--- BEGIN ---

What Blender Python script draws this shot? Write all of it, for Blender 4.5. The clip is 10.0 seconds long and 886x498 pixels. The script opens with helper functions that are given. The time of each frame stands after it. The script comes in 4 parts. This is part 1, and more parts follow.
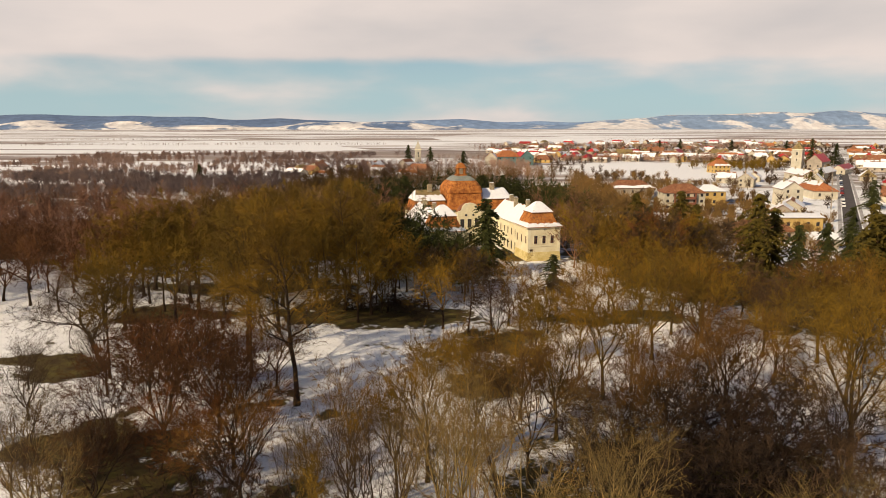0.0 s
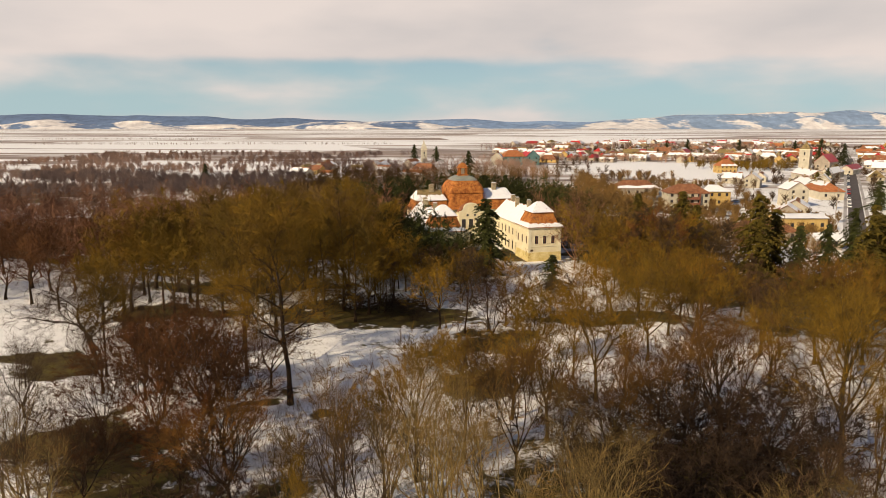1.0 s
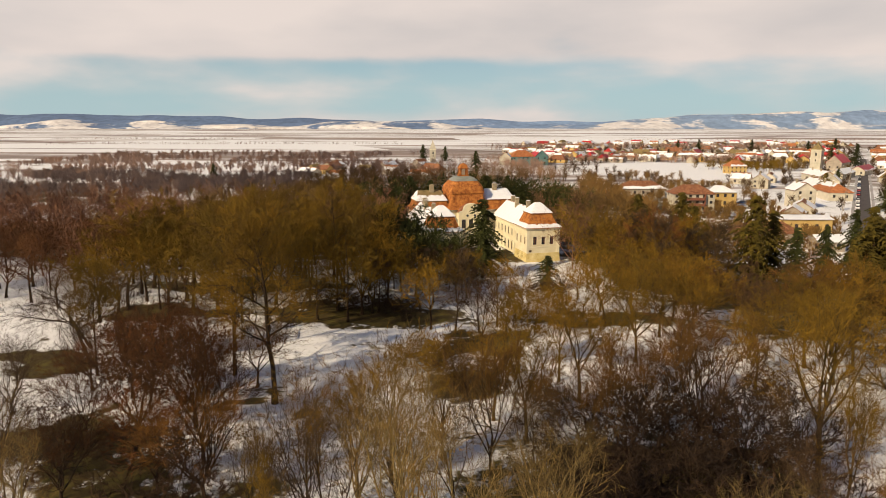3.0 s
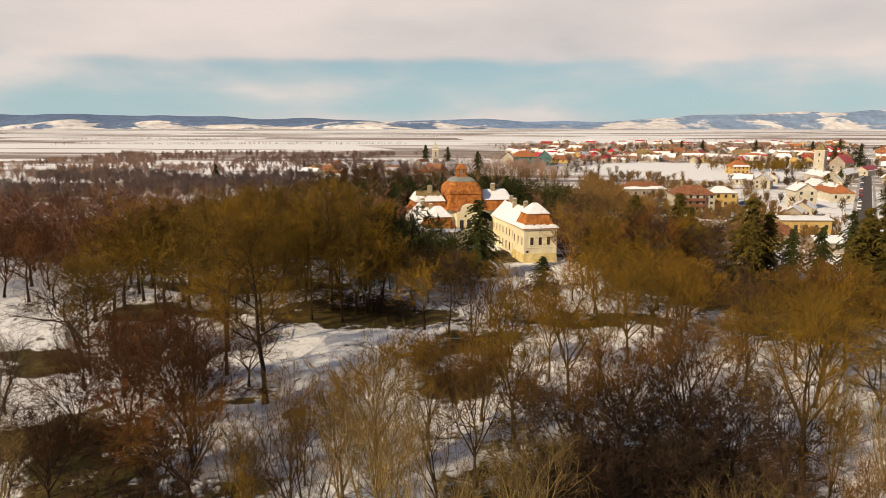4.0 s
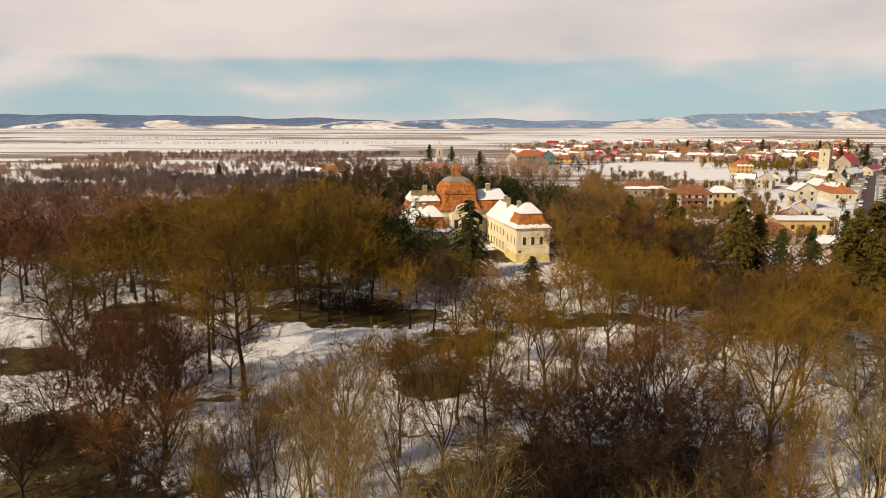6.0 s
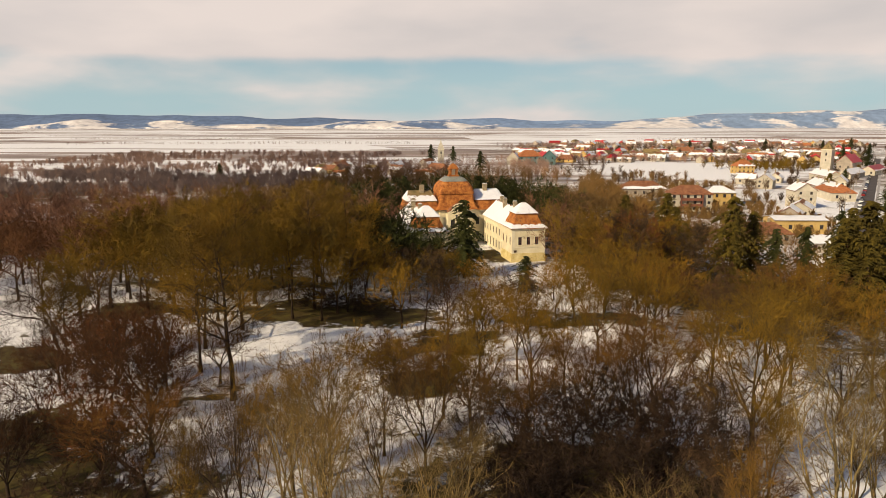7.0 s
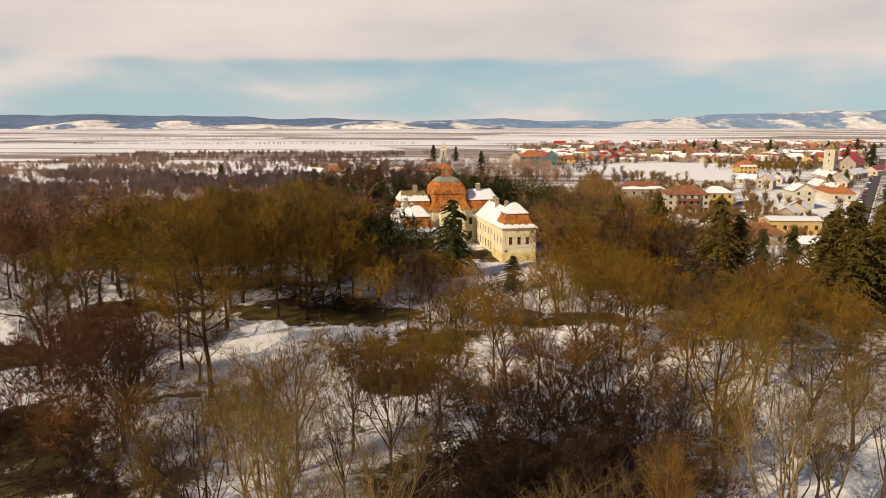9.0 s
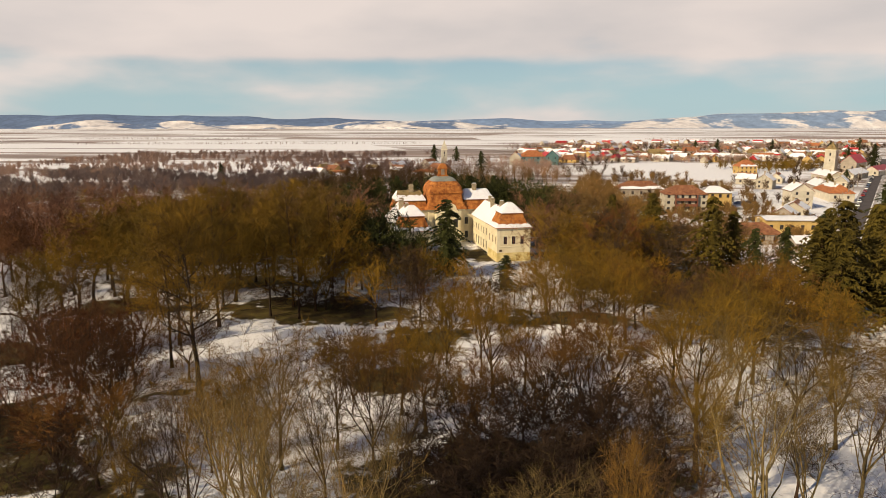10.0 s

--- END ---

• _DIRECTIONS FOR THIS TASK_:
Make an exact reproduction of the listing above, without any pictures.

• _REPLY TO THE EXERCISE_:
What Blender Python script draws this shot? Write all of it, for Blender 4.5. The clip is 10.0 seconds long and 886x498 pixels. The script opens with helper functions that are given. The time of each frame stands after it. The script comes in 4 parts. This is part 1, and more parts follow.
0.0 s
1.0 s
3.0 s
4.0 s
6.0 s
7.0 s
9.0 s
10.0 s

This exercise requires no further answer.